Em suma, e de volta ao gráfico inicial, o que é frustrante para alguns analistas é que, apesar do contínuo otimismo visto com relação as principais empresas de tecnologia dos EUA, o ímpeto altista dos mercados emergentes - aqui incluindo o brasileiro - permanece tímido.

Hoje mesmo, em relatório especial sobre mercados emergentes, a casa de pesquisa Gavekal não se mostra entusiasmada com as perspectivas para mercados emergentes. Diz ela que faltam catalisadores para a Índia e para o Brasil, e conclui dizendo que é melhor "surfar" o "carry trade" associada as moedas do México, Filipinas e da Indonésia, do que investir em ações na região.

Por quanto tempo irá durar este otimismo direcionado as corporações americanas é uma das grandes questões do momento. Muito já foi escrito sobre a onda de recompra de ações e sobre o aumento no endividamento corporativo americano. Trata-se de um problema que, em algum momento, irá provocar ajustes sérios na economia. É sempre interessante observar o gráfico abaixo ilustrando o fato de que o endividamento corporativo registra novas máximas, superando o patamar registrado no início da década anterior.

No gráfico acima vemos o endividamento corporativo americano (linha vermelha) em comparação com o endividamento das famílias (linha azul).

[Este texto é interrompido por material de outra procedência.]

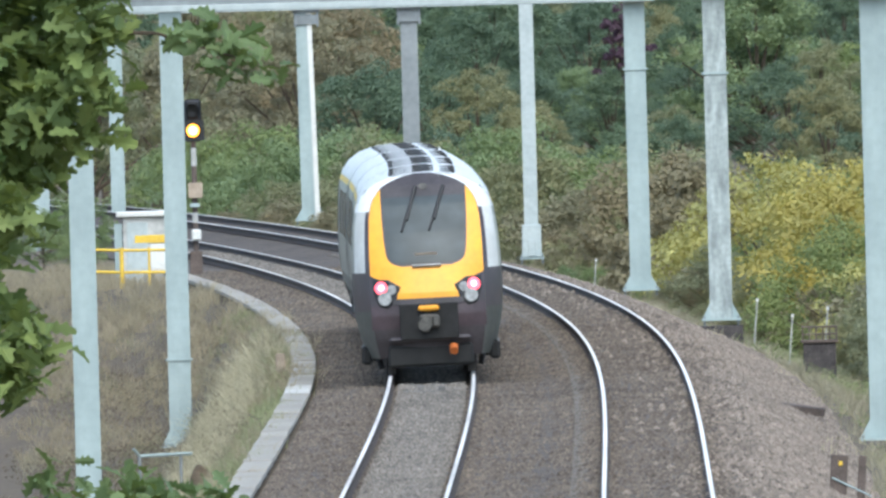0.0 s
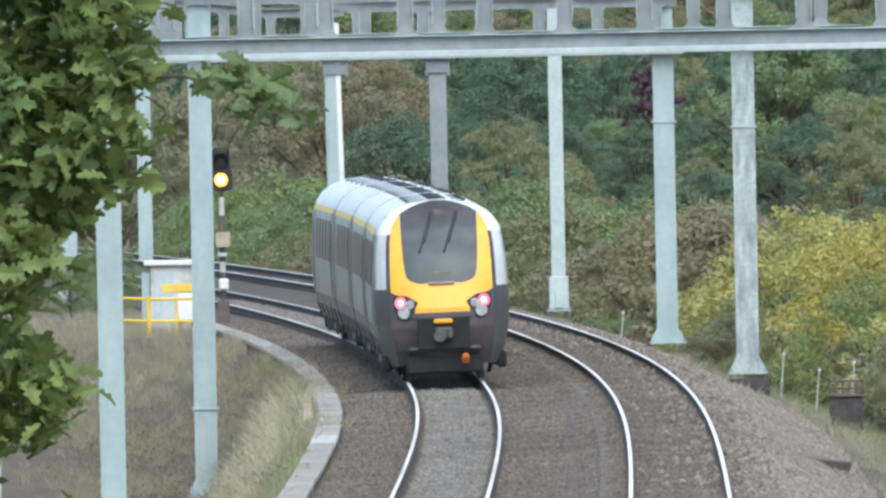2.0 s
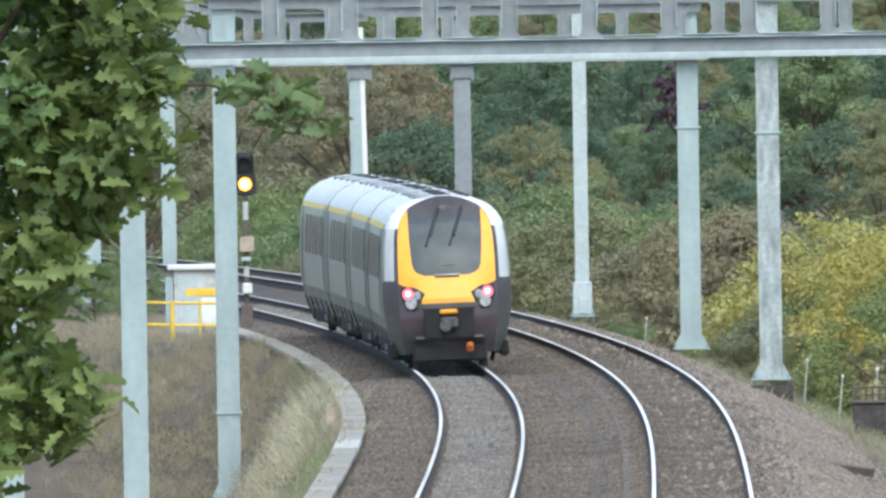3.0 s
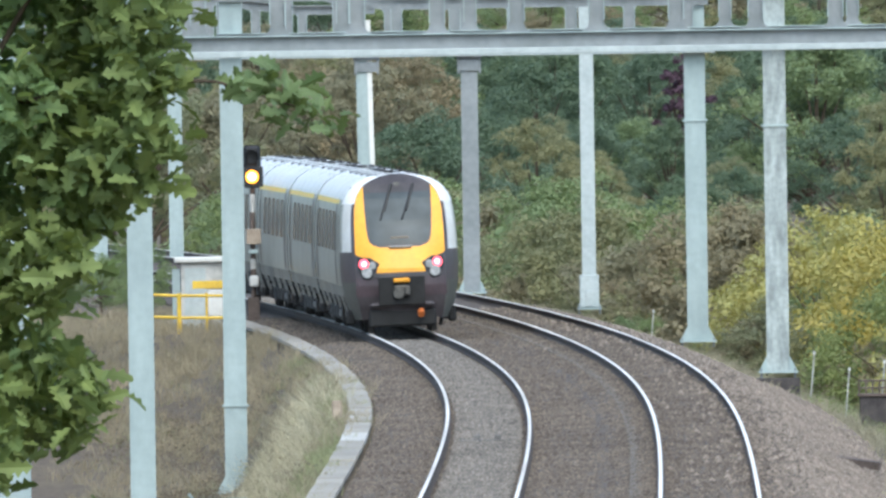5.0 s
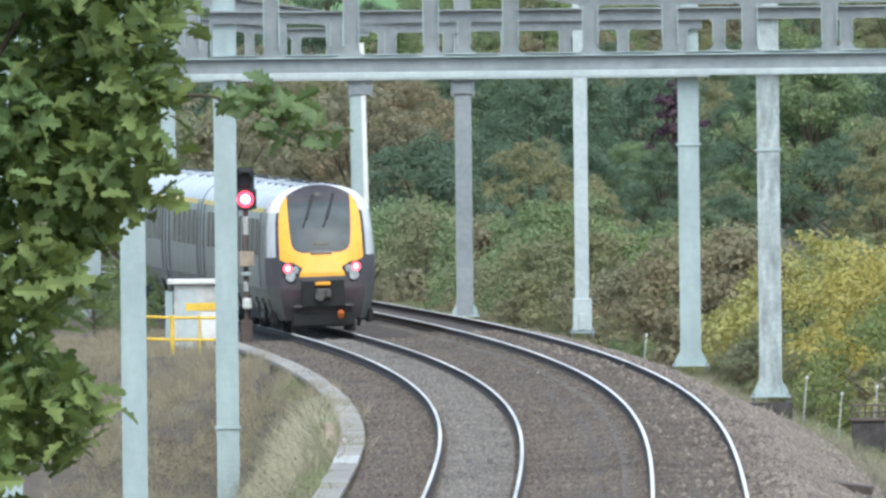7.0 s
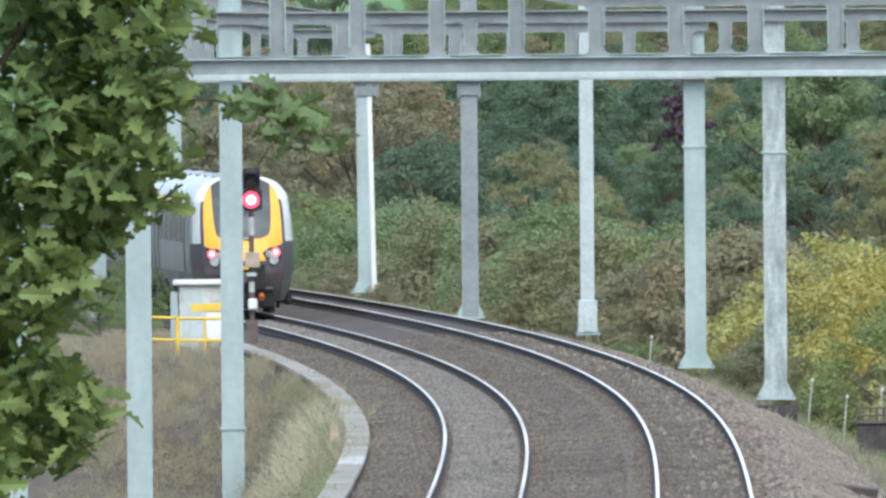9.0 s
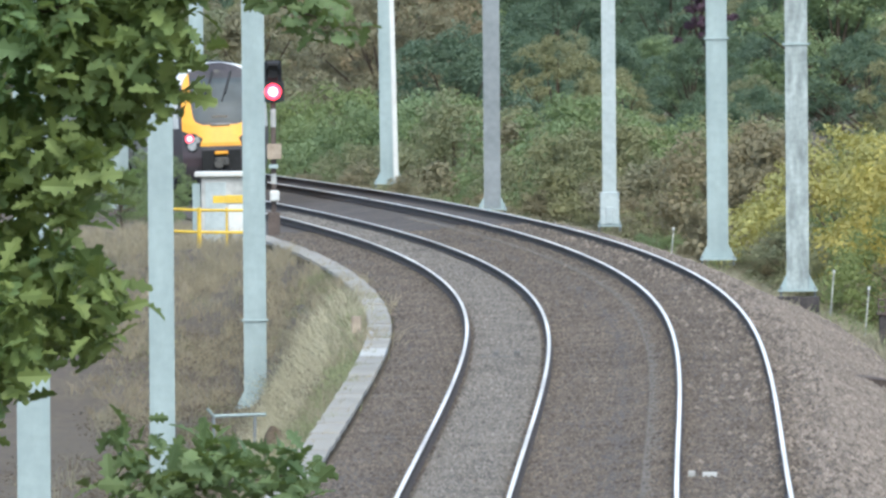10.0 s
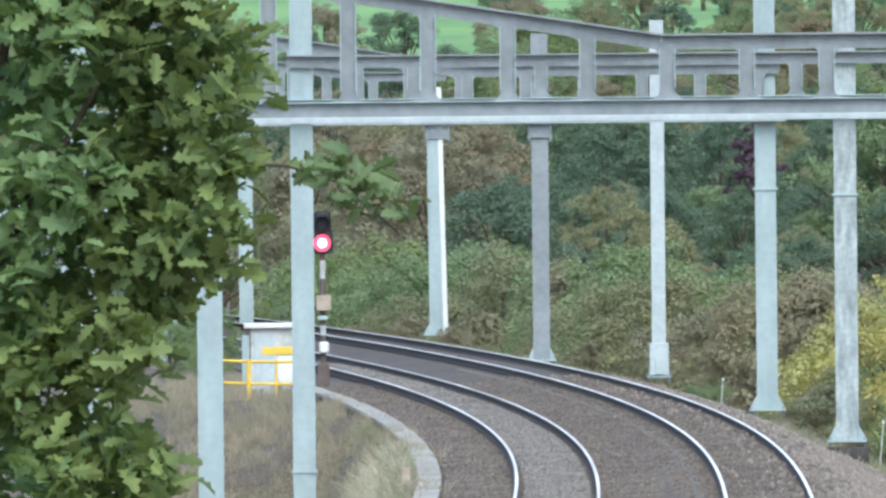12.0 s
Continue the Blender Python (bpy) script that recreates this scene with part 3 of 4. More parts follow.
def coach(rear):
    """One car: its origin is at its rear end on the rail plane, +y is the way it runs."""
    root = tagged(new("train_car"), "silver-grey railcar, yellow cab front with red tail lamps lit" if rear else "silver-grey railcar with tinted windows and pale roof", "train car", "cars of the train")
    y0 = 0.0 if rear else 0.35
    y1 = LEN
    shell("side_skirt", y0, y1, 0.86, 1.12, M_skirt, root, "grimy lower skirt", ny=12)
    shell("body_side", y0, y1, 1.12, 3.10, M_silver, root, "silver-grey painted side", ny=12)
    shell("cantrail_stripe", y0 + 2.6, y1 - 0.4, 2.99, 3.10, M_cantrail, root, "yellow cantrail line", grow=0.006)
    shell("roof", y0, y1, 3.10, 3.66, M_roof, root, "pale silver roof", ny=12)
    for y in ([y1] if rear else [y0, y1]):
        vs = [(x, y, z) for x, z in FULL]
        mesh_part("end_wall", vs, [tuple(range(len(vs)))], M_gap, root)
    box("floor", pose(0, (y0 + y1) / 2, 0.78), 2.5, y1 - y0, 0.1, M_under, root)
    # roof ribs, pods and grilles
    for y in np.arange(2.2, LEN - 0.5, 4.1):
        shell("roof_joint", y, y + 0.07, 2.9, 3.66, M_chrome, root, grow=0.006)
    for y in np.arange(2.6, LEN - 3.0, 5.2):
        box("roof_rack", pose(-0.3, y, 3.63, 0, -4, 18), 0.62, 0.16, 0.07, M_roof_dark, root, bevel=0.02)
        box("roof_rack", pose(-0.02, y + 0.9, 3.66, 0, 0, -12), 0.12, 1.0, 0.07, M_roof_dark, root, bevel=0.02)
    for y in np.arange(3.0, LEN - 2.5, 6.4):
        box("roof_pod", pose(0.46, y + 0.6, 3.63), 0.3, 0.8, 0.06, M_roof_dark, root, "dark roof equipment pod", bevel=0.02)
        shell("roof_arm", y + 1.2, y + 1.34, 3.5, 3.64, M_roof_dark, root, grow=0.02, side=-1)
        box("roof_grille", pose(0.1, y + 1.1, 3.655), 0.24, 0.6, 0.07, M_roof_dark, root, bevel=0.015)
    # windows and doors, both sides
    plan = ([("cab_door", 0.75, 0.55), ("door", 3.2, 0.95)] if rear else [("door", 1.6, 0.95)])
    y = 4.9 if rear else 3.3
    while y < LEN - 4.0:
        plan.append(("window", y, 2.3))
        y += 3.2
    plan.append(("door", LEN - 2.6, 0.95))
    for side in (-1, 1):
        for kind, yy, w in plan:
            if kind == "window":
                shell("window", yy, yy + w, 1.92, 2.82, M_window, root, "tinted passenger window", grow=0.006, side=side)
            else:
                d = shell("passenger_door" if kind == "door" else "cab_door", yy, yy + w, 1.14, 3.0, M_maroon if kind == "door" else M_silver, root, grow=0.008, side=side)
                shell("door_window", yy + 0.22, yy + w - 0.2, 1.9, 2.75, M_window, d, grow=0.014, side=side)
                shell("door_seam", yy - 0.04, yy, 1.14, 3.0, M_black, d, grow=0.01, side=side)
    # scalloped lower panels with dark gaps between them
    for yy in np.arange(1.2 if rear else 0.8, LEN - 1.5, 4.6):
        for side in (-1, 1):
            shell("lower_panel", yy, yy + 2.6, 0.5, 0.86, M_skirt, root, "grimy lower side panel", grow=-0.01, side=side)
    # underframe boxes
    rg = random.Random(3)
    for yy in np.arange(5.6, LEN - 6.5, 2.3):
        for side in (-1, 1):
            box("equipment_case", pose(side * 0.93, yy + 1, 0.55), 0.55, rg.uniform(1.0, 1.9), rg.uniform(0.45, 0.62), M_under, root)
            if rg.random() < 0.4:
                box("pale_pipe", pose(side * 1.2, yy + rg.uniform(0.2, 1.6), 0.45, 0, 0, 25), 0.05, 0.2, 0.14, M_chrome, root)
    bogie(root, 3.0 if rear else 3.4)
    bogie(root, LEN - 3.4)
    if not rear:
        rod("coupling", (0, -0.3, 0.75), (0, 0.6, 0.75), 0.1, M_under, root)
        box("gangway", pose(0, 0.1, 2.0), 1.3, 0.8, 2.2, M_gap, root, "black folded gangway")
        return root
    # the cab end: skin from the first section to the front panel
    zs = [0.34, 0.5, 0.7, 0.95, 1.2, 1.4, 1.6, 1.9, 2.2, 2.5, 2.8, 3.0, 3.15, 3.3, 3.42, 3.52, 3.6, 3.66]
    for side in (-1, 1):
        for lo, hi, mt, nm, lb in ((0.34, 1.2, M_valance, "lower_corner", "greenish grey lower corner"), (1.2, 1.9, M_maroon, "cab_side", "dark cab side"), (1.9, 3.0, M_white, "cab_corner", "pale silver cab corner"), (3.0, 3.66, M_roof, "cab_roof", "pale cab roof edge")):
            rows_c = []
            for z in [q for q in zs if lo <= q <= hi]:
                xb, xf = half_width(z), face_edge(z)
                yf = nose_y(xf, z)
                row = []
                for k in np.linspace(0, 1, 9):
                    row.append((side * (xb + (xf - xb) * k ** 1.9), yf * k ** 1.1, z))
                rows_c.append(row)
            if nm == "cab_corner":
                sheet("cab_side_upper", [r[:4] for r in rows_c], M_silver, root)
                sheet("corner_seam", [r[7:] for r in rows_c], M_maroon, root, "dark line beside the yellow panel")
                rows_c = [r[3:8] for r in rows_c]
            sheet(nm, rows_c, mt, root, lb)
    patch("mask", 1.98, 3.655, lambda z: -mask_edge(z), mask_edge, M_nose_dark, root, "dark grey cab mask", lift=0.006, nz=40)
    patch("nose_shell", 0.34, 3.66, lambda z: -face_edge(z), face_edge, M_nose_dark, root, nz=40)
    patch("windscreen", 2.04, 3.24, lambda z: -screen_edge(z), screen_edge, M_screen, root, "blue-grey windscreen glass", lift=0.016)
    # yellow panel: two side pillars and the lower apron
    for s in (-1, 1):
        patch("yellow_pillar", 1.98, 3.41, (lambda z: -face_edge(z) + 0.012) if s < 0 else mask_edge, (lambda z: -mask_edge(z)) if s < 0 else (lambda z: face_edge(z) - 0.012), M_nose_yellow, root, "yellow warning panel", lift=0.01, nx=8)

    def apron(z):
        return float(np.interp(z, (1.4, 1.44, 1.56, 1.74, 1.84, 1.98), (0.60, 0.59, 0.60, 0.80, 1.03, 1.03)))

    patch("yellow_apron", 1.4, 1.985, lambda z: -apron(z), apron, M_nose_yellow, root, "yellow lower warning panel", lift=0.01, nx=22)
    patch("nose_lip", 1.30, 1.4, lambda z: -0.62 - 0.4 * (1.4 - z), lambda z: 0.62 + 0.4 * (1.4 - z), M_nose_dark, root, "dark lip under the yellow nose", lift=0.05, nz=5)
    for s in (-1, 1):
        patch("lower_panel", 0.86, 1.3, (lambda z: -1.04) if s < 0 else (lambda z: 0.52), (lambda z: -0.52) if s < 0 else (lambda z: 1.04), M_maroon, root, "dark maroon bumper panel", lift=0.012, nx=8, nz=10)
        # lamp cluster: a leaning kite with three lenses
        pts = [(-0.20, 0.22), (0.05, 0.20), (0.24, 0.08), (0.15, -0.16), (0.02, -0.26), (-0.12, -0.22), (-0.2, 0.0)]
        cx, cz = s * 0.755, 1.53
        vs = []
        for lift, grow in ((0.02, 1.0), (0.035, 0.86)):
            for px, pz in pts:
                x, z = cx - s * px * grow * 1.12, cz + pz * grow * 1.12
                vs.append((x, nose_y(x, z) - lift, z))
        k = len(pts)
        fr = mesh_part("lamp_housing", vs, [(j, (j + 1) % k, (j + 1) % k + k, j + k) for j in range(k)] + [tuple(range(k, 2 * k))], M_black, root, "kite-shaped lamp housing")
        # tail lamp: halo put into a wider red disc, glare into a pale core
        for (px, pz, r), mt, nm in (((-0.03, -0.11, 0.125), M_lens, "headlight"), ((0.1, 0.05, 0.09), M_lens, "marker_light"), ((-0.09, 0.09, 0.115), M_tail, "tail_light"), ((-0.085, 0.09, 0.05), M_tail_core, "tail_bulb")):
            x, z = cx - s * px, cz + pz
            bm = bmesh.new()
            bmesh.ops.create_circle(bm, cap_ends=True, segments=20, radius=r, matrix=pose(x, nose_y(x, z) - (0.055 if nm != "tail_bulb" else 0.062), z, 90 - 8, 0, s * 16))
            part(nm, bm, mt, fr)
    box("coupler_lid", pose(0, -1.6, 1.22), 0.38, 0.12, 0.1, M_nose_yellow, root, "yellow coupler handle", bevel=0.03)
    bm = bmesh.new()
    add_box(bm, pose(0, -1.5, 0.98), 0.36, 0.3, 0.26, 0.04)
    add_rod(bm, (-0.08, -1.7, 0.92), (-0.08, -1.4, 0.92), 0.12, 14)
    add_box(bm, pose(0.13, -1.66, 0.98), 0.12, 0.1, 0.2, 0.02)
    part("coupler", bm, M_coupler, root, "grey automatic coupler")
    # solid black slab: darkness of the coupler opening put into colour
    box("coupler_recess", pose(0, -1.47, 0.98), 1.06, 0.14, 0.64, M_gap, root)
    box("bumper", pose(0, -1.34, 0.66), 1.5, 0.3, 0.10, M_nose_dark, root, "dark lower bumper", bevel=0.05)
    box("skirt", pose(0, -1.1, 0.36), 1.55, 0.5, 0.40, M_gap, root, bevel=0.05)
    for s in (-1, 1):
        box("lifeguard", pose(s * 0.72, -0.9, 0.2), 0.14, 0.1, 0.34, M_under, root)
        box("step", pose(s * 1.16, -0.2, 0.40), 0.2, 0.5, 0.34, M_gap, root, bevel=0.05)
        rod("sand_pipe", (s * 1.05, 0.5, 0.7), (s * 0.9, 0.2, 0.16), 0.05, M_under, root, n=8)
        x0, x1 = s * 0.25 - 0.17, s * 0.25 + 0.1
        rod("wiper", (x0, nose_y(x0, 2.62) - 0.05, 2.62), (x1, nose_y(x1, 3.36) - 0.05, 3.36), 0.02, M_black, root, n=6)
        rod("wiper_arm", (x0 + 0.1, nose_y(x0, 2.85) - 0.06, 2.82), (x1 + 0.02, nose_y(x1, 3.4) - 0.06, 3.42), 0.032, M_black, root, n=6)
    box("nose_handle", pose(0, nose_y(0, 2.0) - 0.04, 1.99, 20, 0, 0), 0.52, 0.06, 0.05, M_chrome, root, "grey grab rail")
    rod("hose", (0.42, -1.5, 0.5), (0.42, -1.62, 0.42), 0.08, M_orange, root, "orange hose coupling")
    bm = bmesh.new()
    bmesh.ops.create_circle(bm, cap_ends=True, segments=20, radius=0.075, matrix=pose(0, nose_y(0, 3.42) - 0.03, 3.42, 50, 0, 0))
    part("top_headlight", bm, M_coupler, root)
    box("cab_sign", pose(0, nose_y(0, 2.2) - 0.03, 2.2, 25, 0, 0), 0.4, 0.01, 0.04, M_tan, root)
    return root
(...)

O mundo vive a festa da engenharia financeira de forma análoga àquela ilustrada no filme "The Big Short" baseada no livro de mesmo nome escrito pelo autor Michael Lewis. Considero que o meu trabalho aqui não é nem ser um "contrarian", nem ser um "trend follower", mas sim buscar manter o leitor informado das vulnerabilidades associadas aos momentos de mercado. Embora este ciclo de engenharia financeira pareça não ter fim, não devemos, de forma alguma, acreditar que é possível superar todos os problemas econômicos com injeção de liquidez. 

Você pode tentar seguir a tendência do mercado, fazer long/short, comprar small caps, ou mesmo gerar renda através das opções. Qualquer que seja sua estratégia, não se esqueça que os mercados estão vulneráveis a um salto na volatilidade que se mantém em níveis muitos baixos. Os catalisadores poderão ser políticos ou econômicos. Um ou outro, em breve, mostrará a cara.